Hermosillo no necesita luto eterno, necesita reforma estructural y vigilancia real.
Gobernar también es tener memoria. Y en Hermosillo, la memoria está marcada por el fuego. Cada tragedia nos recuerda que la ética pública no se predica, se demuestra. Que la autoridad no se mide por los discursos que da frente a una cámara, sino por las decisiones que toma cuando nadie la ve.
Cada incendio quema algo más que estructuras: quema la confianza, la esperanza y la conciencia de quienes gobiernan. Por eso, lo que debe pasar ahora con las autoridades no es un acto de control de daños, sino de justicia.
Si de verdad quieren honrar a las víctimas —las de antes y las de ahora—, deben hacerlo con verdad, con sanciones y con reformas que impidan que esto vuelva a ocurrir. No con simulaciones, no con frases vacías.
Porque la corrupción y la impunidad no se extinguen con agua, se apagan con justicia.
Y si el fuego de la indignación social sirve para algo, que sirva para limpiar, no para consumir.

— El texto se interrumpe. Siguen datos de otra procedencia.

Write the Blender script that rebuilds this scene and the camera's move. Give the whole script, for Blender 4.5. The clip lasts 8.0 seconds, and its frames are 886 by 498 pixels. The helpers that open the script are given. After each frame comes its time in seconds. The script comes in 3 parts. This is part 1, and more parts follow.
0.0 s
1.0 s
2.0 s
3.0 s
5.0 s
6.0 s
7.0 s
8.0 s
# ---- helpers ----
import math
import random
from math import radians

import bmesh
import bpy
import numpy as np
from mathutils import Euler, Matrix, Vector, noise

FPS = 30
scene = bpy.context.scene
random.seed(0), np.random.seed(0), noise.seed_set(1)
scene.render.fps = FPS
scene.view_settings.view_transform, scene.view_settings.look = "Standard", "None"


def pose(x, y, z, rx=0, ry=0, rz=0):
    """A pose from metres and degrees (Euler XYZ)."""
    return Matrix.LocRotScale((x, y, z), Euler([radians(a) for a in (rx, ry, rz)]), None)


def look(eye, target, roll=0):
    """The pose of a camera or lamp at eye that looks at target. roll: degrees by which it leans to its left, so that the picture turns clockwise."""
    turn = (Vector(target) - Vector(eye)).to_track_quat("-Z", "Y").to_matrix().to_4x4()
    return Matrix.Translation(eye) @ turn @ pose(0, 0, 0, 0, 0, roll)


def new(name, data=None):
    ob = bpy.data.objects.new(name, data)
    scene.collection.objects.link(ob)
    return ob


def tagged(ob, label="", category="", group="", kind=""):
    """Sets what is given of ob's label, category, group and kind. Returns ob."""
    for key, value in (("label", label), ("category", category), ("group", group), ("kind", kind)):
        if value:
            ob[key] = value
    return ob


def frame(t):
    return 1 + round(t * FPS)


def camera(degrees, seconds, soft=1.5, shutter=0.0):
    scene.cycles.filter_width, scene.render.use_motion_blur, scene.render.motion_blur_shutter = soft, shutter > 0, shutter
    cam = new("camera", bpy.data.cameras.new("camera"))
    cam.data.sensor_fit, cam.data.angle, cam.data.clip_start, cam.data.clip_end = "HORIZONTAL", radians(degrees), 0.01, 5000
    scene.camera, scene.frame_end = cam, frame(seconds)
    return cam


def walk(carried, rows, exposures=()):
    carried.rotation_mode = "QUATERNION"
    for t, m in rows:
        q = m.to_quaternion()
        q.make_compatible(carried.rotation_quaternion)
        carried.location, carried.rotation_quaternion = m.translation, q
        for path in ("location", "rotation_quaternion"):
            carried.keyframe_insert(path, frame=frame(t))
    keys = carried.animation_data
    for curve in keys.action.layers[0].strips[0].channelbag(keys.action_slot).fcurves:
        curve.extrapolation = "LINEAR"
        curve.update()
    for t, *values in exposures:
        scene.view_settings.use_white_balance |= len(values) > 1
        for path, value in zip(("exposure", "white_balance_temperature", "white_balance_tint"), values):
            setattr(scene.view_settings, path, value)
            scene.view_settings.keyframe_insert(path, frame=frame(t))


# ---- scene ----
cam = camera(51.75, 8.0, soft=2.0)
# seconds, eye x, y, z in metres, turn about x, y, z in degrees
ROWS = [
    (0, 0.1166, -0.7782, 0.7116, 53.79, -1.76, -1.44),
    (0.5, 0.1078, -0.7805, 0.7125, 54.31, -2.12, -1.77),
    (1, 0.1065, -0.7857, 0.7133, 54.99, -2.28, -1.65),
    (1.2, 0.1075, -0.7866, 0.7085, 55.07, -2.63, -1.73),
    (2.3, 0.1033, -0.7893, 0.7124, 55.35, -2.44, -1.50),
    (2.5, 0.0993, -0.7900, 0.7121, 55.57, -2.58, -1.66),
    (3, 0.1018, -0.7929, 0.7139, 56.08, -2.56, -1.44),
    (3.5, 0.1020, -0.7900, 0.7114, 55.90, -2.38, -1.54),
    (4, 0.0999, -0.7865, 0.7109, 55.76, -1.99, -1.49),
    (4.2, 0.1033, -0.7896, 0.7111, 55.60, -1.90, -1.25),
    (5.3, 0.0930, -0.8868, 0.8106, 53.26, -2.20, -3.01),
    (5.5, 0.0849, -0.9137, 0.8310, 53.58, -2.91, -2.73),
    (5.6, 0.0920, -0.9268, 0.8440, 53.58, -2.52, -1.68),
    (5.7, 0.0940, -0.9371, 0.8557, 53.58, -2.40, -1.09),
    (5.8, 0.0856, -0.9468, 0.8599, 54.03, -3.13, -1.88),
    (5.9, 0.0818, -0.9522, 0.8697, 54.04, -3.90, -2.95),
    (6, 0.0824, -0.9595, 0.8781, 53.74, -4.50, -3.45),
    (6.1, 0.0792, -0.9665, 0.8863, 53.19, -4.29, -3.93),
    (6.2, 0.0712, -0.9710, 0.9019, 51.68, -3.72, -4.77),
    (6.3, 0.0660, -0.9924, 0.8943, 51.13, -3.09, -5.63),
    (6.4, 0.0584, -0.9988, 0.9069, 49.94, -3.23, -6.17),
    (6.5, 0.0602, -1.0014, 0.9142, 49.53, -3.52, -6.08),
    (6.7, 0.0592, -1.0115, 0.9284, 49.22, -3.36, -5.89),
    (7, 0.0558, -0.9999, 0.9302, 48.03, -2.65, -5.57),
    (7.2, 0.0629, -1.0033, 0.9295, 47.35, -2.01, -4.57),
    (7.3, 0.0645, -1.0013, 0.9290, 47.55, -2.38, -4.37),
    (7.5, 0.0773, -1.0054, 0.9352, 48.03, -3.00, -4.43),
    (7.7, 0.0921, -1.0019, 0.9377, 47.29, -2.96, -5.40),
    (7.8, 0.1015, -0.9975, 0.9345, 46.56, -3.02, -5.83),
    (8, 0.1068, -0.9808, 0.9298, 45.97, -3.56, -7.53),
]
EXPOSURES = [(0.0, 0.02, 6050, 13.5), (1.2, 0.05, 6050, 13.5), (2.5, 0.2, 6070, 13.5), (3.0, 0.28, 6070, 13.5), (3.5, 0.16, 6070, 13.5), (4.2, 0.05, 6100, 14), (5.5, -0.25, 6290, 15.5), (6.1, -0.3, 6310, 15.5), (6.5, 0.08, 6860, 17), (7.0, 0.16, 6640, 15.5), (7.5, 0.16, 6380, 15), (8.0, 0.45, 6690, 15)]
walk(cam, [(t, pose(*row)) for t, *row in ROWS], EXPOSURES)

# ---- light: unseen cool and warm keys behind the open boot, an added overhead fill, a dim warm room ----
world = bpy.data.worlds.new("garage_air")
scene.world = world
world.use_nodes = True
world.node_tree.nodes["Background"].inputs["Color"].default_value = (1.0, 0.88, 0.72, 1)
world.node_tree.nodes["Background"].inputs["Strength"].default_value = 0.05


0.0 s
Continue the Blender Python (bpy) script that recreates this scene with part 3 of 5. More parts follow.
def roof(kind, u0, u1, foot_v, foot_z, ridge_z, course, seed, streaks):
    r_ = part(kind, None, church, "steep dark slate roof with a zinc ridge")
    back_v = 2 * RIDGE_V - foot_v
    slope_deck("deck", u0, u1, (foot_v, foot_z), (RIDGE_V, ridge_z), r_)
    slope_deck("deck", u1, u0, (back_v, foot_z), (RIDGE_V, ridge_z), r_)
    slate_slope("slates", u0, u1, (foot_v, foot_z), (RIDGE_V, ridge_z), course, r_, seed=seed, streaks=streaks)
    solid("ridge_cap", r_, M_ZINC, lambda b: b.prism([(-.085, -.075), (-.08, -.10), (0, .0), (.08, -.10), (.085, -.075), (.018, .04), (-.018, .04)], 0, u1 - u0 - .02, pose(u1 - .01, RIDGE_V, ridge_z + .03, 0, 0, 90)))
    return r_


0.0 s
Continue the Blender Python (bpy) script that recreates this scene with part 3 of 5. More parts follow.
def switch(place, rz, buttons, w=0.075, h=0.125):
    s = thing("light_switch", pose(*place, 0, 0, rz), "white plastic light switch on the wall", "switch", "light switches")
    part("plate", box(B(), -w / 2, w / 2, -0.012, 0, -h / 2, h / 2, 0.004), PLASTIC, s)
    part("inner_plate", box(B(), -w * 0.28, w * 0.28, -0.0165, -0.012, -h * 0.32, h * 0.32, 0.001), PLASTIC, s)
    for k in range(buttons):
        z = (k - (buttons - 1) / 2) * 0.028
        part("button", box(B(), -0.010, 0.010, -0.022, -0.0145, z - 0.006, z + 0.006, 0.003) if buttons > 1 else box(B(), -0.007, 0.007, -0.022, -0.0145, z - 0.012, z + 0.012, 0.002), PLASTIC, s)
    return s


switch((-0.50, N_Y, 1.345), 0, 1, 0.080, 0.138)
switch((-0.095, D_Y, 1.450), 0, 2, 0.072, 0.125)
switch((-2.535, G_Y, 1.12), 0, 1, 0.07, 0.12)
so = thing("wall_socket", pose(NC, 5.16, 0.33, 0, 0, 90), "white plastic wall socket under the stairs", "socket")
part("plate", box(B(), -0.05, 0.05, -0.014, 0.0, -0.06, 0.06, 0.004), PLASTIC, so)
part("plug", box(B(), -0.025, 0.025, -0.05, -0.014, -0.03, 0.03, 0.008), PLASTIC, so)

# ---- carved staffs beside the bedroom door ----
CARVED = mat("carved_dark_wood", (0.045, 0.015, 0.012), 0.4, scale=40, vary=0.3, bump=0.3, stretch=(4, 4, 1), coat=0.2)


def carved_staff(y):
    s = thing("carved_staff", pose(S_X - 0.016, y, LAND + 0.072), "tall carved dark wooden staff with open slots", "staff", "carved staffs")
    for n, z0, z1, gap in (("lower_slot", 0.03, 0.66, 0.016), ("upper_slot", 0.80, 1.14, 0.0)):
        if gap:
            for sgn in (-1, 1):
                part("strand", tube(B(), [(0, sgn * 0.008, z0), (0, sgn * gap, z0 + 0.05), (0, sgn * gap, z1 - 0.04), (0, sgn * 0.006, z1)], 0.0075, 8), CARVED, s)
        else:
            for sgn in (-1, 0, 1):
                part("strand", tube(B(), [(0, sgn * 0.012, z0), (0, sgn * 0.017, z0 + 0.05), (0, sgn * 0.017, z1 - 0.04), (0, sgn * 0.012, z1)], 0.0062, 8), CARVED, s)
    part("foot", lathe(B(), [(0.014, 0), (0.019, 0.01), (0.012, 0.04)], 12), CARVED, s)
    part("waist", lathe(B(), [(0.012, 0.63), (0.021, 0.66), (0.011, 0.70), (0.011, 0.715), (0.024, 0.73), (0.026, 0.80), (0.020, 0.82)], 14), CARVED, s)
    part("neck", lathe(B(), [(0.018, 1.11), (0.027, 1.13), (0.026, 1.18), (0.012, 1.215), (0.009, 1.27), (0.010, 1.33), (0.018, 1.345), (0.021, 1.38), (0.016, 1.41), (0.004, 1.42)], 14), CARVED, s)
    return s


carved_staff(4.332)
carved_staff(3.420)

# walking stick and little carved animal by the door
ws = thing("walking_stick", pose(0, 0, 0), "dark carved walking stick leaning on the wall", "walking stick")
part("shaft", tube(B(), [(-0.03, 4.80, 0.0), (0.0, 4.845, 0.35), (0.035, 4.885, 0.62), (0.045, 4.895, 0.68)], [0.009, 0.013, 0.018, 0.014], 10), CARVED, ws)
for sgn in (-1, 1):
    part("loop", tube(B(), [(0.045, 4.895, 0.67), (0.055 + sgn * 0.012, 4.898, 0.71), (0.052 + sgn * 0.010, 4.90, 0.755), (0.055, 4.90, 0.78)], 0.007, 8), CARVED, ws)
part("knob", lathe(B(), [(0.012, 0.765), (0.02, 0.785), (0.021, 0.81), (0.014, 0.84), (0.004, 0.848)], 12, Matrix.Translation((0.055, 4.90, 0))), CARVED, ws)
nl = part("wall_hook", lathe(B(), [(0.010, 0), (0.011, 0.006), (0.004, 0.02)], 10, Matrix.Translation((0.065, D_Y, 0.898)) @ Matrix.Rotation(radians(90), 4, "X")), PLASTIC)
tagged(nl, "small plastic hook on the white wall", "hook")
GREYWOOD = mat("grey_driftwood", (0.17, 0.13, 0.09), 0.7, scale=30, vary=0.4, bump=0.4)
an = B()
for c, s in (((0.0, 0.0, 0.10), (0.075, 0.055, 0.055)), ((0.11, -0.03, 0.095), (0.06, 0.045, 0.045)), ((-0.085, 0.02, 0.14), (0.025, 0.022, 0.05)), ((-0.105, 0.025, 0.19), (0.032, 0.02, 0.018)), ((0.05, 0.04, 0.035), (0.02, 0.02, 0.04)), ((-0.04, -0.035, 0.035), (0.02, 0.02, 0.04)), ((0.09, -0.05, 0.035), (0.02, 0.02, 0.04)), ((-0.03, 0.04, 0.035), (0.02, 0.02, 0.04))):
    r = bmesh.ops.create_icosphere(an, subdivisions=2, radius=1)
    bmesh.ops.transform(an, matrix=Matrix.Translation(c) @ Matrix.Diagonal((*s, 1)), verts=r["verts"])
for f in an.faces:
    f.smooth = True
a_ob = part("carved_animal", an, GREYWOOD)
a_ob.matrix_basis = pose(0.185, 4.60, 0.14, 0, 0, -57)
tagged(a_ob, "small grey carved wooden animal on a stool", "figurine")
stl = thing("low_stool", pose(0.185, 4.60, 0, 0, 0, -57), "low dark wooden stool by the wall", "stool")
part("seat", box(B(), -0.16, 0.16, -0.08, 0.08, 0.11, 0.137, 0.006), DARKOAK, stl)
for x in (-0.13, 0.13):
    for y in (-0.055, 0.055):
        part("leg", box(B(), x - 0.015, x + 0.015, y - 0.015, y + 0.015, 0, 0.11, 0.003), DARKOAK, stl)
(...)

El deber moral del Estado es garantizar que ningún otro niño, trabajador o ciudadano muera por negligencia oficial. Solo entonces podremos decir, con verdad y no con resignación, que el “nunca más” por fin se cumplió.
El incendio volvió a exponer lo que el poder se niega a mirar: un sistema corroído por la negligencia y una sociedad cansada de sobrevivir entre escombros. Ya no alcanza con llorar a los muertos ni con encender velas en memoria; lo que Hermosillo necesita es encender la conciencia colectiva.
Porque cada tragedia que se repite deja claro que la corrupción no es una anécdota, sino una estructura; y que la impunidad no es olvido, sino decisión política.
Este no puede ser otro capítulo más en la crónica del abandono. Debe ser el punto de inflexión donde la memoria se convierta en exigencia y el dolor en política pública. Que las sirenas de hoy no sean solo el eco del desastre, sino el llamado a una justicia que, por fin, llegue a tiempo.
Solo entonces podremos mirar al cielo sin miedo, y sin humo.